This chapter introduces the idea of gendered public literacies; that is, broad-based literacies that changed the contours of public spaces and had lasting implications for gendered uses of literacy. These three lenses are central to the process of unpacking the influence of Arabic language reforms, women's roles in public life, protests and activism, and education among a broader segment of Egyptians—not just among the educated elite. The introduction also details the sources and methodology of this study and provides some historical background on Egypt during this period.
This chapter surveys how literacies were talked about and used between 1860 and 1930. Over this period, the idea of literacy was becoming more reified as a social ideal that represented progress, advancement, and optimism, particularly for those invested in the idea of a modern Egypt: nationalists, women activists, and bureaucrats, as well as Coptic and Muslim reformers. Those already educated were encouraged to participate in ever more beneficial forms of literacy, and the visibility of literacies—in life, print, and politics—made it central to what it meant to be engaged in the social issues of the day. Meanwhile, practices of literacies were diversifying and reaching more people across the educational spectrum, particularly through the press and the postal system. Egyptians who were not "officially" literate were able to engage in communal practices of reading aloud, letter writing, and the like, to a quantitatively and qualitatively new extent.
This chapter examines the exclusions created by gendered literacies that mediated both participation in and visibility to various publics, often along class lines. Despite the noble rhetoric of literacy promotion, reading and writing were each associated with different kinds of public interactions and, ultimately, societal hazards. To consume potentially dangerous texts or become "visible" through the written word was associated with disruptive social and economic consequences for historically unlettered segments of Egyptian society. Nevertheless, several female writers active in the early Egyptian feminist movement sought to access these visible publics through writing and, in the process, renegotiated and redefined this transgression as a complement to their domestic roles. Just as they could be modern, respectable, and productive "mistresses of the home," they would now become "mistresses of the pen."
This chapter looks at the shift that was occurring in and beyond schools regarding the nature of Arabic literacy and the profession, and skills associated with "writers" in the era of the Arab naha, or renaissance. By looking at not only education itself, but also how the very fabric of instruction was designed, executed, and ultimately deployed, this chapter shows that both "modern" and the more ubiquitous "traditional" schools were introducing fundamental changes to how they taught Arabic language. Various schools were emphasizing "practical" instruction, structuring lessons and exams around the skill of composition, and training students how to think, read, and write about their society. The humble school composition (inshā) became a practical exercise in the art of social commentary, reinforcing certain types of interactions through the written word in communal life.

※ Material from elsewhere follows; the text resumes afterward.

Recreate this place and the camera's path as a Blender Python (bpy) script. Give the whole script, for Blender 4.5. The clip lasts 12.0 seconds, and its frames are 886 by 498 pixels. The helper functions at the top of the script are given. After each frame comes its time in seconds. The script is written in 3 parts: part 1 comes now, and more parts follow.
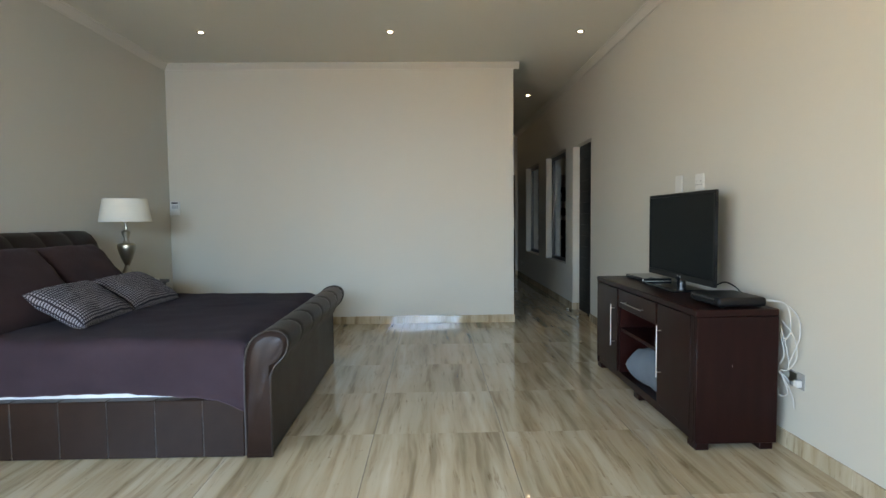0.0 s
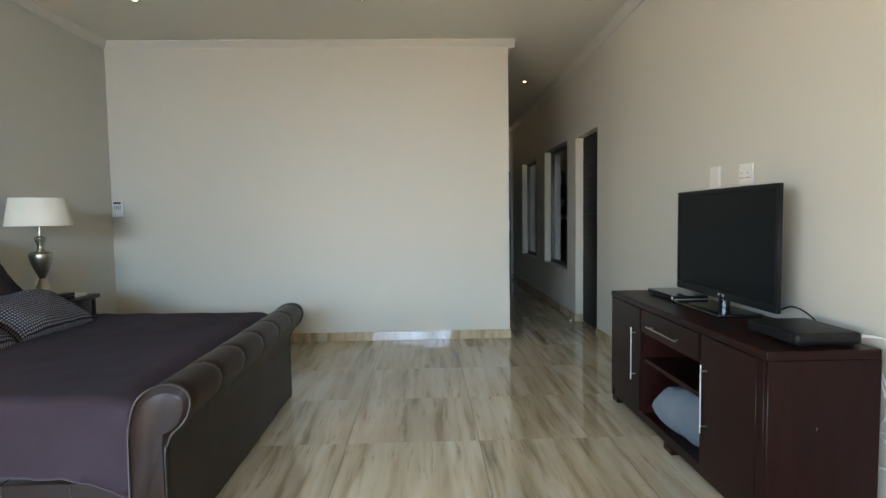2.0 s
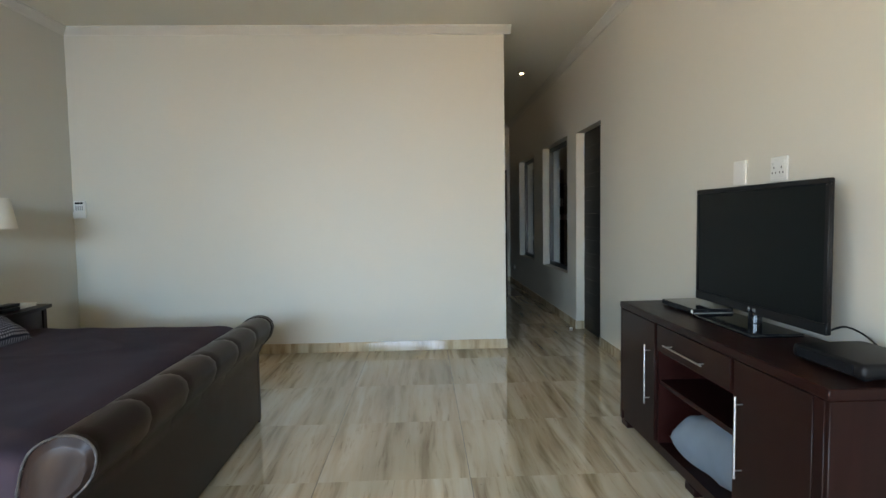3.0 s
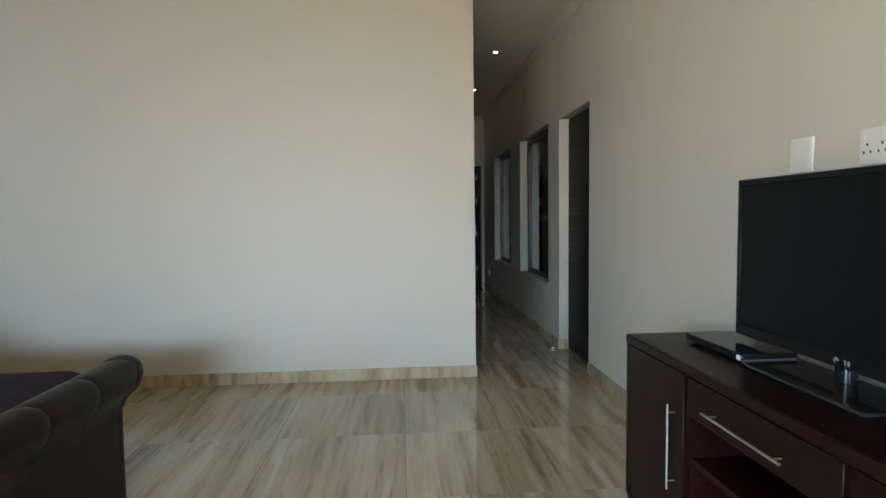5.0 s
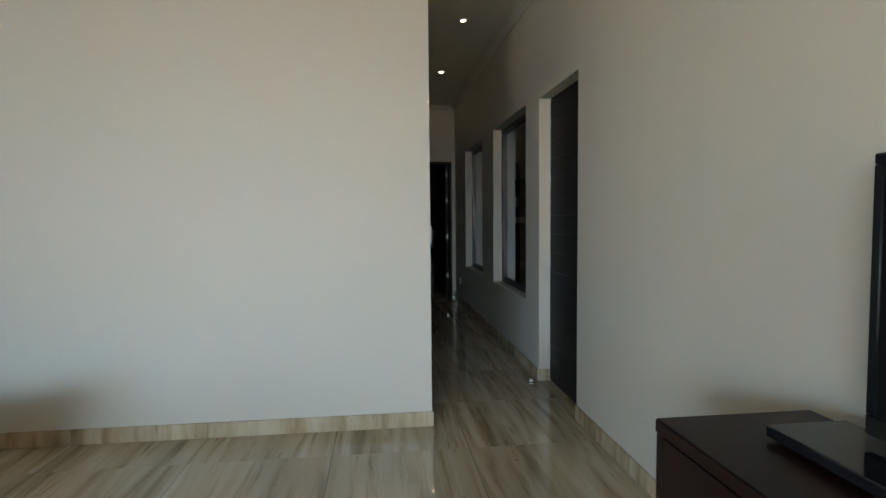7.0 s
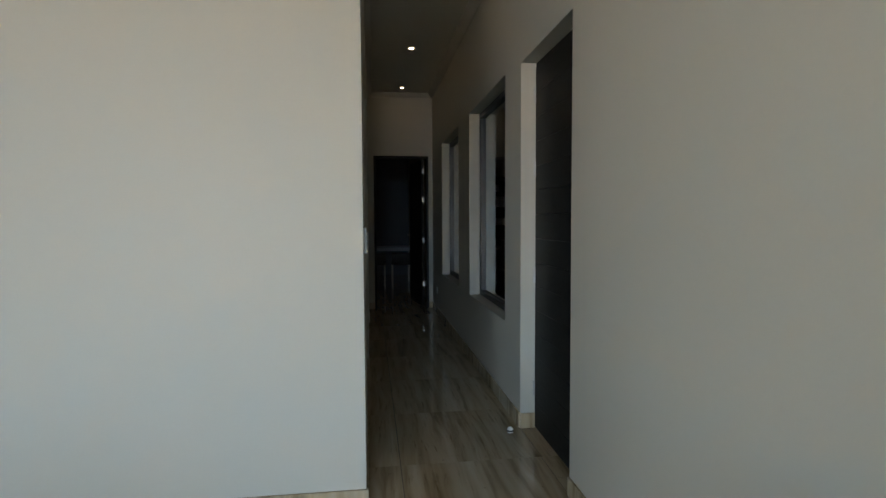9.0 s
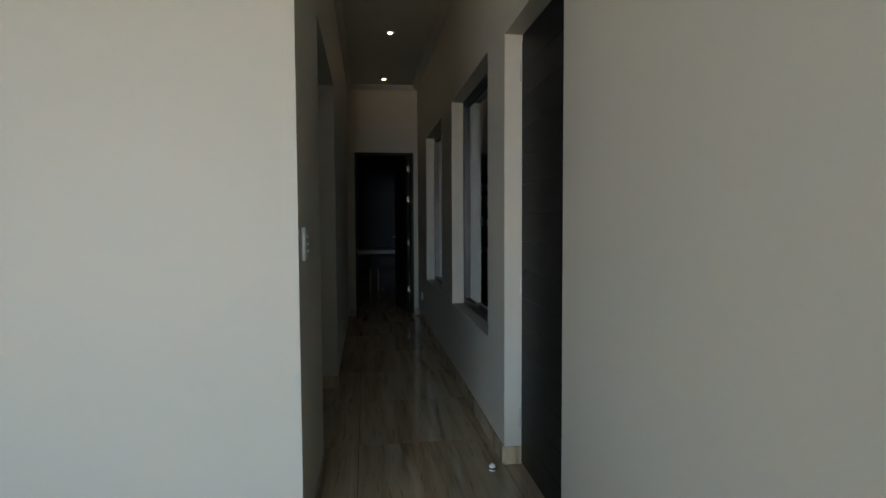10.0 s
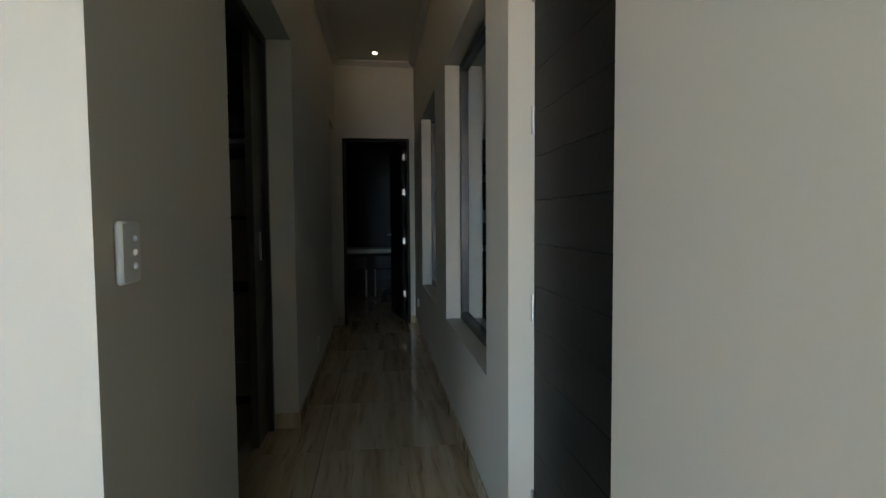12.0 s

This chapter examines how new literacies impacted the protest and petitioning movements of the early twentieth century. Older forms of communication and writing were adapted to the changing discourses and technologies of the era as individuals and groups sought to channel discussions on nationalism, education, and Egyptian-ness to press their cases and attempt to influence the official course of Egyptian politics. The chapter culminates in the events and aftermath of the 1919 revolution in Egypt, when many of the new technologies of public literacies were deployed by various segments of the Egyptian populace in their attempt to throw off the yoke of the British Protectorate. Ultimately, though many people engaged with these literacies, written forums also imposed their own unevenness, as access to printers and more expensive "modern" forms of literacy determined who could be "seen" in the public spaces of literary production.
This chapter explores the impact and implications of public literacies, particularly as the concept of illiteracyevolved from a term with positive connotations to one associated with social backwardness and underdevelopment. Specifically, apprehension about illiteracy as an important measure of social progress found expression and visibility in publicized census literacy rates that depreciated "alternative" literacies in favor of a defined and measurable skill. This change was strikingly manifested in the growing concerns of the 1920s about the social danger of illiteracy and in the first real government attempt to eradicate illiteracy from the population. By 1924, basic education was enshrined as an aspiration of the first Egyptian Constitution and the groundwork for a true mass educational system was laid. However, this narrow, utilitarian, and measurable definition of literacy also created exclusions for blind students, those who used the Egyptian colloquial, and other Egyptians who were not conventionally "literate."
The conclusion recaps the major argument of this work: that literacies, as a broad set of practices, were in wide use over this period even as the idea of a narrow concept of literacy became central to the idea of modern Egypt. It also provides some examples of how literacy campaigns and literacy rates continue to be an important source of public concern. With the emergence of electronic media, digital forms of reading and writing have taken on new import, particularly in light of the recent events of the Arab Uprising/Arab Spring.